Thursday, 6 July 2017

LEARNING TO BE A NOBODY


Have you ever wondered why our schools and centres of learning are ill-equipped to nurture creative skills in our children and instead keep them unengaged with life? Have you wondered why a sufficient number of graduates in India face unemployment?
It is because we have brought up a textbook culture in which we test our children not for their understanding, but their capacity to download textual matter into their heads and let it pour out verbatim onto the answer sheets. Connecting studies to reality today, appears far from reality. Mind well, it’s not that the matter cannot be connected, but the inclination to do so is absent. The education policy may want the students to get practical knowledge but a clear gap remains between the planning and the execution of intentions. The heads of our students are filled with factual information till they swell up with the pride of collection. Our children today are caught up in the arguments of problem solving and problem finding and in the process of frequent policy changes, they are often lost.

This brings to my mind a short and simple lyric by a nineteenth century poet, Emily Dickinson. Literature students often quote her with pride; but the irony is that the poetess herself preferred to live in obscurity. Our present system of education is like a leaking tub which collects knowledge in it and fails to notice how it all empties itself out after the exams are done; because the focus is only on the temporal market value of grades. These are the heady graduates who have no scope of employability. Their pride remains on paper as they shrink in reality.

Emily Dickinson, recognizing the futility of such headiness preferred to remain a nobody. “I’m Nobody! Who are you?/ Are you – Nobody – too?/ Then there’s a pair of us!/ Don’t tell! They’d advertise – you know!”
She hid from recognition which many longed for. In one of her most popular short lyrics, ‘I Am Nobody’, published in 1891, she elucidated the longing to become somebody, as ‘dreary’. She never wanted to croak like frogs that made sufficient noise in order to be recognized by the least progressed individuals.
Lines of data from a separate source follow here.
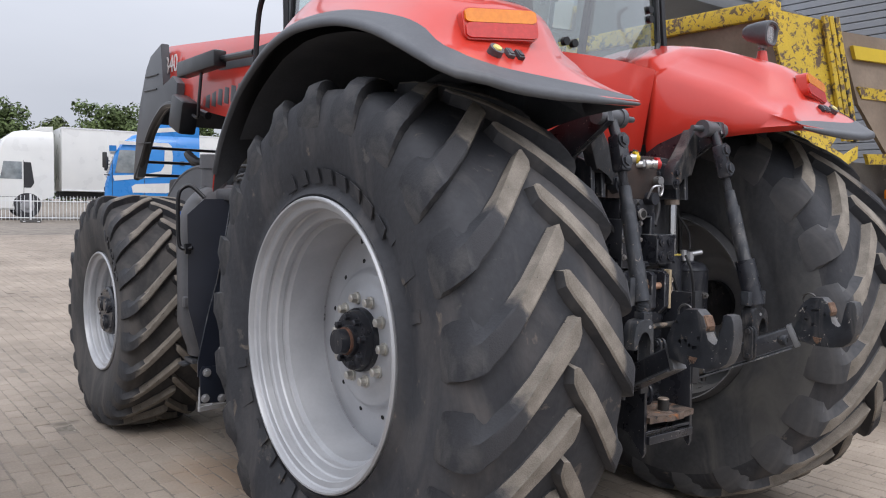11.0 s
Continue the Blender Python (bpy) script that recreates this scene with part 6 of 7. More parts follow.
def truck_wheel(ob, x, y, r=0.5, w=0.3):
    s = 1 if x > 0 else -1
    bm = bmesh.new()
    rod(bm, (x - w / 2, y, r), (x + w / 2, y, r), r, sides=36)
    wheel = part("wheel", bm, RUBBER, ob, "black truck tyre on a grey rim", angle=60)
    bm = bmesh.new()
    rod(bm, (x + s * (w / 2 - 0.02), y, r), (x + s * (w / 2 + 0.012), y, r), r * 0.58, r * 0.52, sides=28)
    rod(bm, (x + s * (w / 2), y, r), (x + s * (w / 2 + 0.06), y, r), r * 0.26, r * 0.2, sides=20)
    part("rim", bm, WHEEL_GREY, wheel)


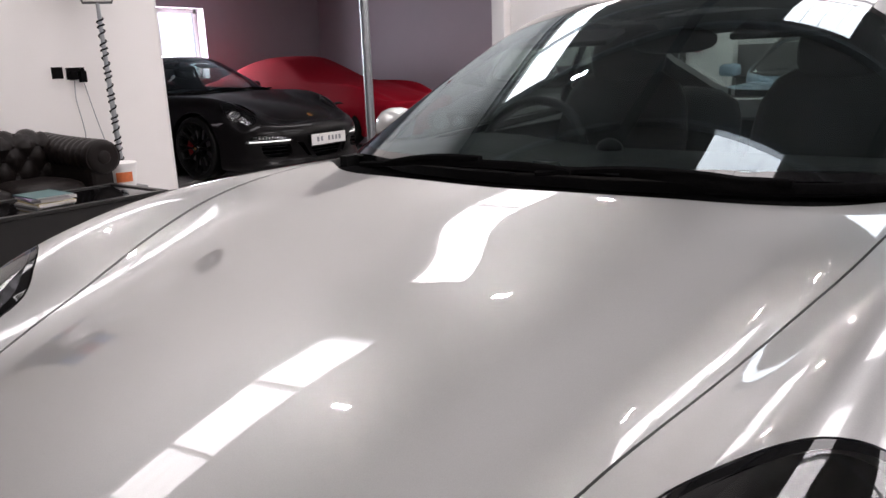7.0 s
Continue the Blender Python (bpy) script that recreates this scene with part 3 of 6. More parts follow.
LAMP = spline([(-0.231, -0.002), (-0.162, -0.095), (-0.056, -0.130), (0.05, -0.132), (0.13, -0.098), (0.197, -0.048), (0.216, 0.011), (0.168, 0.067), (0.094, 0.116), (0.004, 0.134), (-0.095, 0.123), (-0.186, 0.098), (-0.236, 0.055)], 5, True)


def wheel(car, place, side, paint):
    """Tyre, mesh-spoke centre-lock rim, disc and caliper; outer face towards side."""
    w = part("wheel", (lambda b: (revolve(b, [(0.262, 0.106), (0.269, 0.114), (0.277, 0.112), (0.272, 0.09), (0.262, 0.05), (0.258, -0.1), (0.248, -0.1), (0.248, 0.07), (0.256, 0.098)], 64), b)[1])(bmesh.new()), M["wheelblack"], car, "satin black mesh-spoke wheel", 30)
    w.matrix_basis = pose(*place, 0, 0, 0 if side > 0 else 180)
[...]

Perhaps our education system would do good to take a lesson from this humble lady. We have tragically transformed our ancient system of learning into a corporate world of accomplishments. Our institutes have become brand labels; which students long to wear.

This system has made many of us into learned and domesticated beasts who like the unthinking bovine, have no sense of choosing their fodder but eat instead, whatever the world feeds them.

Today this system, has put before each one of us, a great challenge with every step we take on the rungs of the ladders of knowledge, in order to cross the bridge from one corner of ignorance to the other corner of wisdom. This challenge, in Nido Qubein’s words is, “The greatest challenge is to be yourself in a world where everyone wants you to be somebody else.”

This system treats only the best as individuals. The others fall out into the world with depressing lack of recognition. This, our present education system, a gift of the British to us Indians, was in fact a plan to destroy the desire to know, in order to learn. Education soon became a stepping stone for achievements of the body, where the soul of man was left totally ignored. With the shift in focus of purpose, the obvious follow up was pride.
Ever wondered why today we have learned criminals? This is obviously because the purpose of their education was only earthly success.
“How much better to get wisdom than gold! And to get understanding is to be chosen rather than silver. The highway of the upright is to depart from evil; he who keeps his way preserves his soul. Pride goes before destruction, and a haughty spirit before a fall.” Proverbs 16: 16-18

The tree of life has on it, many branches of love, care, concern, responsibility, compassion, empathy, mercy, pity, tender heartedness, kindness and deep awareness; and yet we have on it thousands of parrots achieving expertise in rote learning and screaming a chorus of arrogant satisfaction.

If only they were to humble themselves like Rahim, – (a great minister in King Akbar’s court!) who often went out donating to the poor, keeping his head and his eyes lowered to the ground. This queer behaviour of his, puzzled his friend enough to one fine day question him regarding this peculiar habit of his and Rahim’s answer, to date is quoted by many who understand their insignificance in the magnitude of the cosmos. “Denewala aur hai, beje woh din-rain. Log bharam hum par kare, neeche howat nain.” Which means, “I am not donating this wealth. The actual donor is the Supreme Lord Himself. But people falsely understand me to be the donor. So, in shame I bow down my eyes.”


All of us involved in the system of education today, whether as students, teachers, parents or ministers, need to ask ourselves a question. “Is our education helping us to grow tall like a tree, or is it helping us to sway in the breeze of success and yet stay firmly rooted in the ground like the grass?” Because, when a strong gale will blow, the humble grass will survive but the proud tree will fall down.